What’s Already There

by Harry

Once when he was pretty little, maybe three or four, I was telling Elly a story. At one point he stopped me and asked where the story came from.

“I’m making it up for you.” I told him. “Just for you.”
“But how do you know what to make up?” he wanted to know.
“I dunno, Habibi,” I said, “I guess I’m just listening to what’s already there.”

I’ve been telling him stories for years. Stories filled with characters we’ve gotten to know very well. Dosa the Spice Merchant; The Witch of the Woods (who is really a healer) and her impossibly old student Samuel; The Librarian Prince; the Spider who wove herself a violin; The Soldier Who Waited.

All these characters move in and out of the stories I tell him. Sometimes spending months with us, sometimes disappearing for years to make room for new people. It’s a big story. And I make up each part as I’m telling it.

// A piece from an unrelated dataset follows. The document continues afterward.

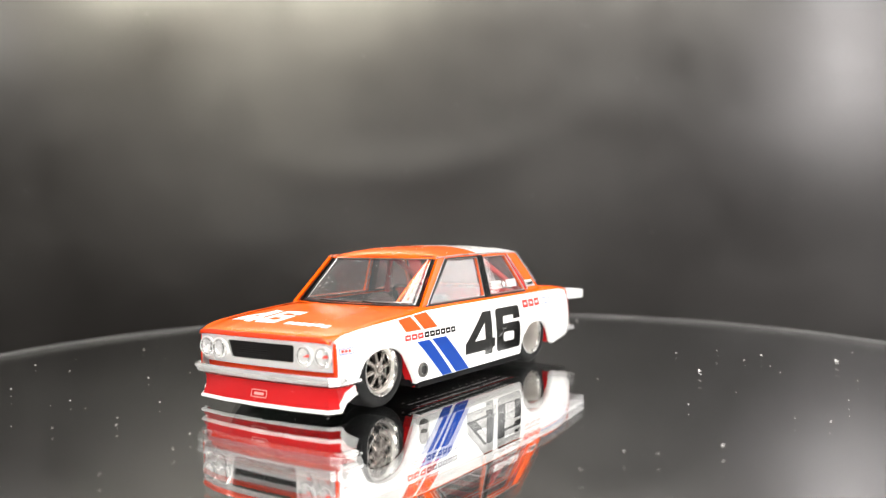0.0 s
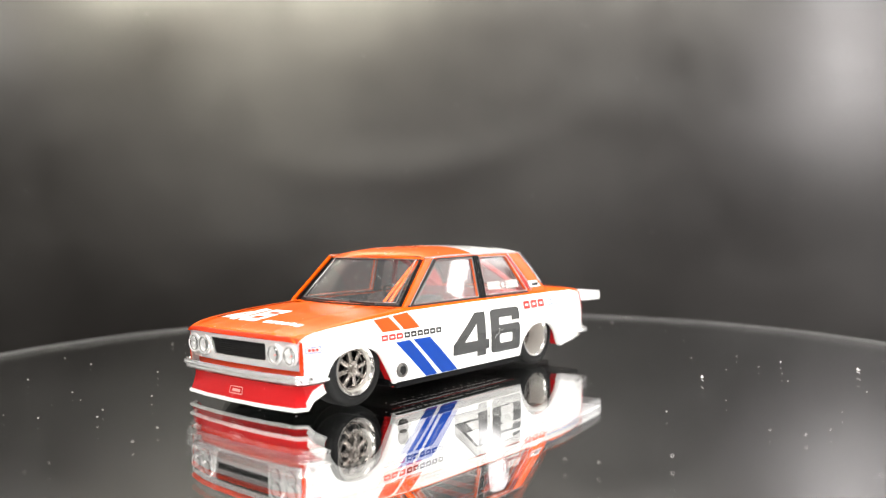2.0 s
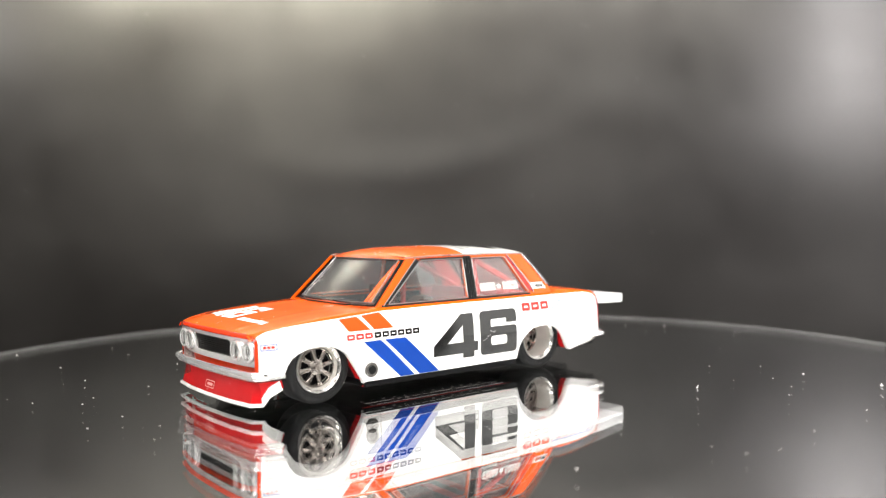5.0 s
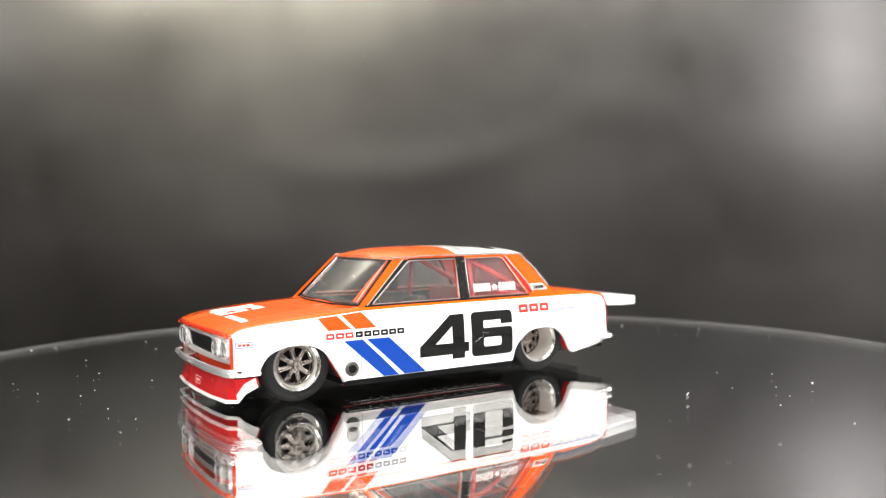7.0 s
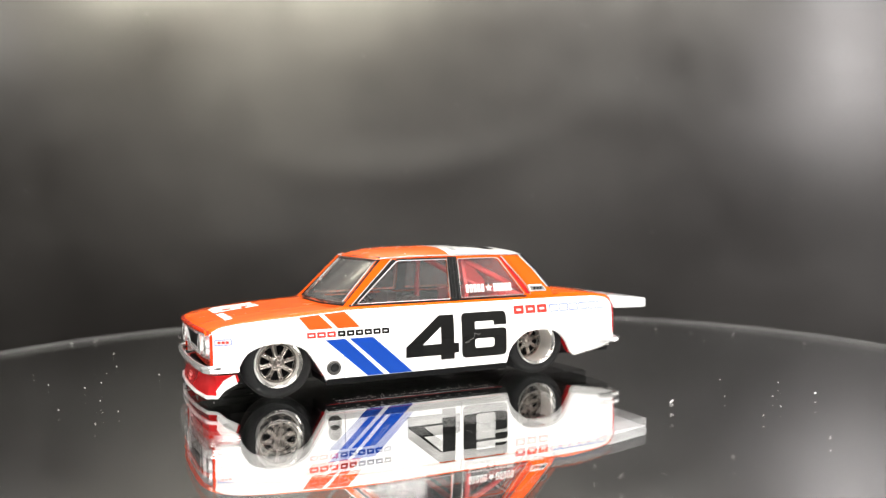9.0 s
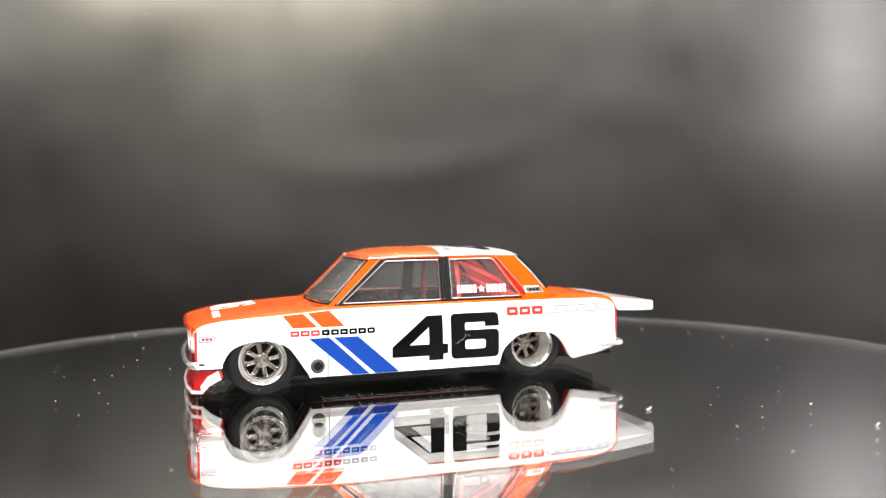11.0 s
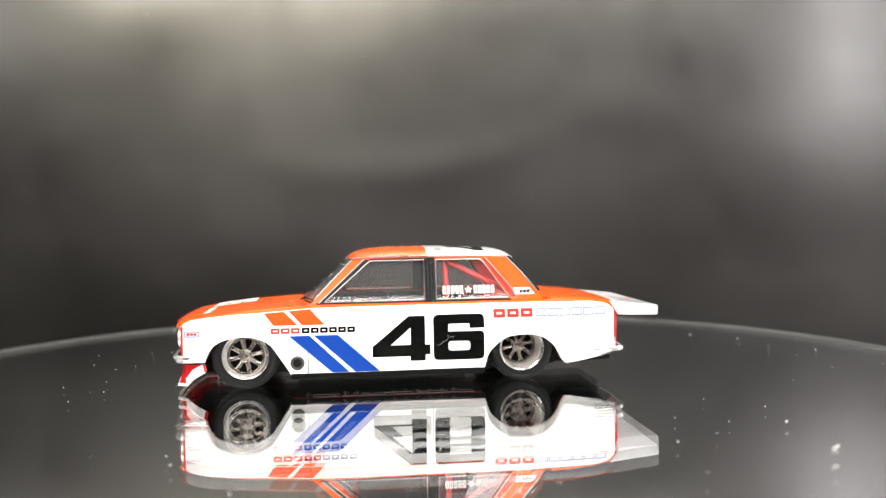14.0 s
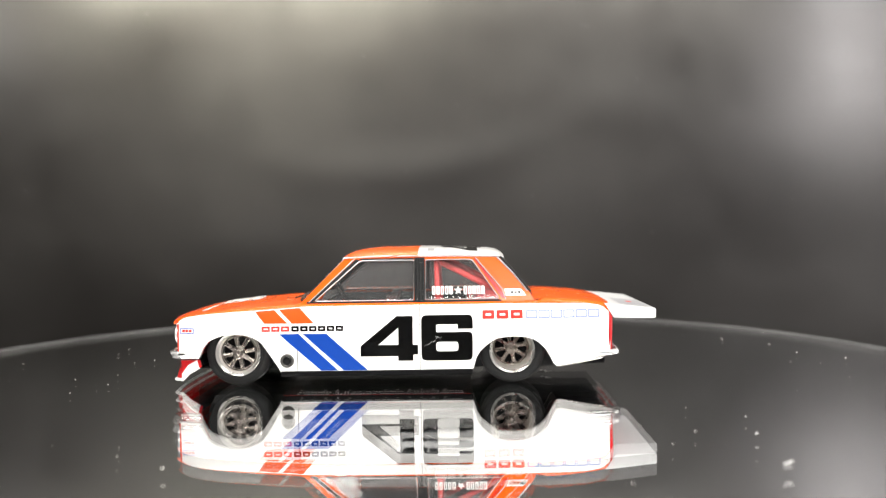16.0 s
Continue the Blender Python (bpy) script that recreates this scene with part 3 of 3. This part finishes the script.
    for y in (-10.7, -9.3):
        bm = bmesh.new()
        x = 8.0
        while x < 31:
            w = rnd.choice((0.22, 0.3, 0.36))
            bm.faces.new([bm.verts.new(p) for p in ((x, y - 0.22, 1.415), (x + w, y - 0.22, 1.415), (x + w, y + 0.22, 1.415), (x, y + 0.22, 1.415))])
            x += w + (0.14 if rnd.random() < 0.85 else 0.6)
        part("moulded_lettering", bm, WHITE_INK, car, "row of pale moulded marks", AT)
    # inside
    part("cabin_floor", block(8.5, -10.2, 3.6, 31.5, 10.2, 4.2, 0.1), TRIM, car, "", AT)
    part("dashboard", block(8.8, -9.9, 9.0, 11.6, 9.9, 11.5, 0.5), TRIM, car, "black dashboard", AT)
    for sg in (-1, 1):
        part("door_trim", block(9.5, sg * 10.35 - 0.2, 4, 31.8, sg * 10.35 + 0.2, 11.1, 0.1), TRIM, car, "black inner door trim", AT)
        part("quarter_trim", block(31.9, sg * 10.35 - 0.2, 7.3, 36.6, sg * 10.35 + 0.2, 11.5, 0.1), RED_IN, car, "red inner quarter trim", AT)
    part("rear_bench", loft([[(x + dx, sy * 8.6, z) for dx, sy in ((-0.6, -1), (-0.6, 1), (0.6, 1), (0.6, -1))] for x, z in ((31.5, 5.0), (32.6, 8.5), (33.8, 11.8))]), RED_IN, car, "red rear bench", AT)
    part("rear_shelf", block(34.0, -9.9, 10.6, 41.3, 9.9, 11.2, 0.2), RED_IN, car, "red rear shelf", AT)
    wheel_ring = [(13.7 - 0.9 * math.sin(q), -4.6 + 1.7 * math.cos(q), 12.2 + 1.45 * math.sin(q)) for q in (2 * math.pi * k / 24 for k in range(26))]
    sw = part("steering_wheel", tube(wheel_ring, 0.24, 6, cap=False), TRIM, car, "black steering wheel", AT)
    part("steering_column", tube([(10.8, -4.6, 10.8), (13.7, -4.6, 12.2)], 0.2, 6), TRIM, car, "", AT)
    for y in (-4.8, 4.8):
        part("bucket_seat", loft([[(x + dx, y + sy * w, z) for dx, sy in ((-0.7, -1), (-0.7, 1), (0.7, 1), (0.7, -1))] for x, z, w in ((18.8, 4.4, 3.0), (19.4, 7, 3.2), (20.3, 10, 3.0), (20.7, 10.9, 2.4), (20.9, 11.4, 1.7), (21.0, 11.7, 1.3))]), SEAT, car, "dark bucket seat", AT)
        part("seat_cushion", block(13.5, y - 3, 4.2, 19, y + 3, 6.4, 0.6), SEAT, car, "", AT)
    for path in ([(27.6, -9.4, 4.5), (27.6, -9.2, 12), (27.6, -8.3, 16.7), (27.6, -6.8, 17.6), (27.6, 6.8, 17.6), (27.6, 8.3, 16.7), (27.6, 9.2, 12), (27.6, 9.4, 4.5)],
                 [(27.6, -8.0, 16.9), (38.6, -8.6, 11.2)], [(27.6, 8.0, 16.9), (38.6, 8.6, 11.2)]):
        part("roll_cage_bar", tube(path, 0.42, 8), RED_IN, car, "red roll cage bar", AT)
    # added rods imitate the orange pillar's reflected streaks in the windscreen
    for y0, y1, r in ((-5.6, -8.0, 0.2), (-6.7, -8.3, 0.26)):
        part("screen_streak", tube([(10.6, y0, 11.4), (12.6, (y0 + y1) / 2, 14.2), (14.7, y1, 16.9)], r, 8), ORANGE, car, "orange streak standing in for the pillar's image in the windscreen", AT)
    for sg in (-1, 1):
        part("cabin_trim", sheet([[(32.9, 16.9), (35.6, 16.9), (40.5, 12.2), (40.5, 11.3), (36.9, 11.3)]], lambda u, v: (u, sg * (cabin_y(v) - 0.7), v), 0.2), RED_IN, car, "red inner trim", AT)

    # printed markings
    part("race_number", sheet(FOUR, on_left(0.035)), INK, car, "black printed figure 4", AT)
    part("race_number", sheet(SIX, on_left(0.035)), INK, car, "black printed figure 6", AT)
    chip = [(25.9, 5.45), (26.5, 5.6), (26.7, 5.9), (27.2, 6.0), (27.5, 6.4), (27.3, 6.75), (27.9, 6.5), (28.3, 6.7), (28.0, 6.35)]
    part("paint_chip", tube([on_left(0.045)(u, v) for u, v in chip], 0.013, 4), WHITE_INK, car, "", AT)
    for loop in ([(2.6, 10.32), (5.25, 10.5), (7.1, 8.68), (3.9, 8.68)], [(5.9, 10.54), (8.75, 10.75), (10.7, 8.66), (7.7, 8.66)]):
        part("orange_stripe", sheet([loop], on_left(0.03)), DECAL_ORANGE, car, "orange printed stripe", AT)
    for loop in ([(5.95, 7.22), (8.62, 7.24), (13.95, 2.15), (11.63, 2.15)], [(9.2, 7.24), (12.45, 7.22), (18.05, 2.15), (14.75, 2.15)]):
        part("blue_stripe", sheet([loop], on_left(0.03)), BLUE, car, "blue printed stripe", AT)
    for loops in letter_blocks(3.55, 7.35, 7.58, 8.3, 3, 0.2, ring=0.25):
        part("red_lettering", sheet(loops, on_left(0.04)), DECAL_RED, car, "", AT)
    for loops in letter_blocks(7.65, 14.75, 7.58, 8.3, 6, 0.2, ring=0.26):
        part("black_lettering", sheet(loops, on_left(0.04)), INK, car, "", AT)
    for loops in letter_blocks(33.8, 39.3, 8.95, 10.12, 3, 0.3, ring=0.42):
        part("red_lettering", sheet(loops, on_left(0.04)), DECAL_RED, car, "", AT)
    for loops in letter_blocks(39.75, 49.8, 8.95, 10.05, 6, ring=0.14):
        part("outlined_lettering", sheet(loops, on_left(0.04)), PALE_INK, car, "", AT)
    part("marker_lamp", sheet([rect(-7.95, 7.38, -5.9, 8.16, 0.1), rect(-7.83, 7.5, -6.02, 8.04, 0.08)], on_left(0.05)), PALE_INK, car, "", AT)
    for loops in letter_blocks(-7.6, -6.25, 7.62, 7.92, 3, 0.1):
        part("marker_lettering", sheet(loops, on_left(0.05)), DECAL_RED, car, "", AT)

    def on_window(u, v):
        return (u, -(cabin_y(v) - 0.03), v)
    for loops in letter_blocks(26.95, 29.8, 12.25, 13.4, 5, 0.14, ring=0.17) + letter_blocks(31.3, 34.2, 12.25, 13.4, 5, 0.14, ring=0.17):
        part("window_lettering", sheet(loops, on_window), WHITE_INK, car, "", AT)
    star = [(30.55 + (0.62 if k % 2 == 0 else 0.26) * math.sin(math.pi * k / 5), 12.8 + (0.62 if k % 2 == 0 else 0.26) * math.cos(math.pi * k / 5)) for k in range(10)]
    part("window_star", sheet([star], on_window), WHITE_INK, car, "white printed star", AT)

    rnd = random.Random(3)
    bm = bmesh.new()
    for k in range(34):
        u, v = rnd.uniform(0.05, 0.95), rnd.uniform(0.05, 0.95)
        r = rnd.choice((0.025, 0.03, 0.04, 0.06))
        bmesh.ops.create_icosphere(bm, subdivisions=1, radius=r, matrix=Matrix.Translation(screen(0.03)(u, v)) @ Matrix.Diagonal((1, rnd.uniform(0.7, 2.5), 1, 1)))
    for k in range(26):
        x = rnd.uniform(15.5, 36)
        y = rnd.uniform(-8.5, 8.5)
        bmesh.ops.create_icosphere(bm, subdivisions=1, radius=rnd.choice((0.02, 0.03, 0.05)), matrix=Matrix.Translation((x, y, roof_z(x, y) + 0.02)))
    for k in range(22):
        z = rnd.uniform(11.4, 17.2)
        bmesh.ops.create_icosphere(bm, subdivisions=1, radius=0.03, matrix=Matrix.Translation((rnd.uniform(24.6, 25.9), -(cabin_y(z) + 0.28), z)))
    hair = [(3.6 + 2.2 * math.sin(0.5 * q), -(12.45 + 0.12 * math.sin(1.7 * q)), 6.6 - 0.62 * q + 0.25 * math.sin(1.3 * q)) for q in (0.3 * k for k in range(14))]
    part("stray_hair", tube(hair, 0.025, 5), DUST, car, "fine pale hair by the front wheel", AT)
    tagged(part("settled_dust", bm, DUST, car, "fine pale dust", AT, merge=False), kind="stuff")

    # white number on the hood, read from the front
    def on_hood(cx, cy, k, off):
        def f(u, v):
            x, y = cx + (v - 6.5) * 1.0, cy - (u - 24.8) * k
            return (x, y, deck_z(x, y) + off)
        return f
    part("hood_number", sheet(FOUR, on_hood(-2.8, 4.7, 0.54, 0.04), 0, (1, 1)), WHITE_INK, car, "white printed figure 4", AT)
    part("hood_number", sheet(SIX, on_hood(-2.8, 4.7, 0.54, 0.04), 0, (1, 1)), WHITE_INK, car, "white printed figure 6", AT)
    for loops in letter_blocks(0.9, 7.9, -6.0, -5.0, 6, 0.15):
        part("hood_lettering", sheet([[(q[0], q[1]) for q in lp] for lp in loops], lambda u, v: (v, -u, deck_z(v, -u) + 0.04)), WHITE_INK, car, "", AT)

    def on_roof(u, v):
        return (31.0 - (v - 6.5) * 0.95, -1.0 + (u - 24.8) * 0.8, roof_z(31.0 - (v - 6.5) * 0.95, -1.0 + (u - 24.8) * 0.8) + 0.04)
    part("roof_number", sheet(FOUR, on_roof), INK, car, "black printed figure 4", AT)
    part("roof_number", sheet(SIX, on_roof), INK, car, "black printed figure 6", AT)
    part("roof_lettering", sheet([rect(26.3, -7.5, 27.2, -5.5, 0.1)], lambda u, v: (u, v, roof_z(u, v) + 0.04)), GREY_INK, car, "", AT)
    return car


CAR = model_car()


def dust():
    """Loose specks and lint that ride on the platter."""
    rnd = random.Random(7)
    bm = bmesh.new()
    for k in range(85):
        a, r = rnd.uniform(0, 2 * math.pi), 80 * math.sqrt(rnd.random())
        s = rnd.choice((0.025, 0.03, 0.035, 0.045, 0.06))
        m = Matrix.Translation((r * math.cos(a) - 1.9, r * math.sin(a) - 5.1, s * 0.4)) @ Matrix.Rotation(rnd.uniform(0, 6), 4, "Z") @ Matrix.Diagonal((rnd.uniform(0.8, 2.2), 1, 0.8, 1))
        bmesh.ops.create_icosphere(bm, subdivisions=1, radius=s, matrix=m)
    for x, y, s in ((37, -41.4, 0.2), (38.3, -34, 0.13), (25.9, -37.5, 0.11), (31, -40.3, 0.11), (22.3, -47.6, 0.13), (27.5, -45, 0.1), (33, -28.8, 0.11), (-21, -52, 0.2), (66.8, 5, 0.2),
                    (-8, 55.2, 0.2), (-25.8, 30.2, 0.15), (-41, 40, 0.16), (-41.4, 25.3, 0.14), (-44.3, 11.3, 0.12), (-51.2, 13.3, 0.12), (-47.5, 57.9, 0.2), (-43.3, 59.4, 0.18), (-49.9, -5.8, 0.13), (-45, -2.4, 0.12), (-43.3, -10.1, 0.11), (-46.1, -15.9, 0.12), (54.5, 27.7, 0.2)):
        bmesh.ops.create_icosphere(bm, subdivisions=1, radius=s * 0.75, matrix=Matrix.Translation((x, y, s * 0.22)) @ Matrix.Rotation(x, 4, "Z") @ Matrix.Diagonal((1.0, 0.65, 0.6, 1)))
    for x, y in ((17.6, -37.4), (35.9, -52.6)):
        # curled lint
        curl = [(x + 0.5 * math.sin(2.1 * q), y + 0.45 * math.cos(1.3 * q) * q * 0.5, 0.08 + 0.25 * abs(math.sin(1.7 * q))) for q in (k * 0.35 for k in range(8))]
        pts = tube(curl, 0.06, 5)
        me = bpy.data.meshes.new("lint")
        pts.to_mesh(me)
        pts.free()
        bm.from_mesh(me)
        bpy.data.meshes.remove(me)
    return tagged(part("dust_specks", bm, DUST, PLATTER, "pale dust specks", merge=False), kind="stuff")


dust()


def motions():
    """The platter turns steadily and carries the car."""
    spin, ride = [], []
    for k in range(33):
        t = k / 2
        deg = 25.734 - 3.558 * (t - 8) - 0.0055 * ((t - 8) ** 2 - 30)
        m = pose(0, 0, 0, 0, 0, deg)
        spin.append((t, m))
        ride.append((t, m @ pose(-0.02418 + MID * MM, -0.00095, 0.0)))
    walk(PLATTER, spin)
    walk(CAR, ride)


motions()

That’s not easy. At all. It means I have to do a lot of listening. I have to listen to him. I have to listen to myself. And hardest of all, I have to listen for the story.

Not easy.

Because sometimes listening is incredibly simple. The story is love. Sometimes that’s loud and clear. Sometimes even overwhelming.

But sometimes that Love story is drowned out by the Wrong story. The story of doubt and shame and everything I think makes me wrong.

And both stories are already there.

They have to be. I wouldn’t know love without heartbreak, I wouldn’t know courage without fear, and I wouldn’t know joy without sorrow. They have to be there for the other to exist.

Last week I was having a hard time hearing the Love story. Maybe because Elly was away and I didn’t see him. Probably not, though.

Really what was happening was that I was spending too much time listening Wrong story. The other voices.

I let them convince me that I wasn’t deserving of those things I want, that my perceptions are wrong, that I’ve over-estimated my abilities. That I’m wrong. About everything.

So I wrote to one of my teachers. She gave me some very difficult practices to do.

And she also said “[The heart] is an empty vessel for light to come through.”

The Love story is loudest when the heart is open. The Wrong story is loudest when it’s closed. That’s why at some of the most difficult times, we feel most constricted. Emotionally and physically.

Sometimes it’s hard to open your heart. Being human is hard. We have to balance a lot. Those things that frighten us and those things we love. We need to accept both. Both are already there.

Both stories are with us for this whole life.

But it’s up to us to choose which one gets our attention.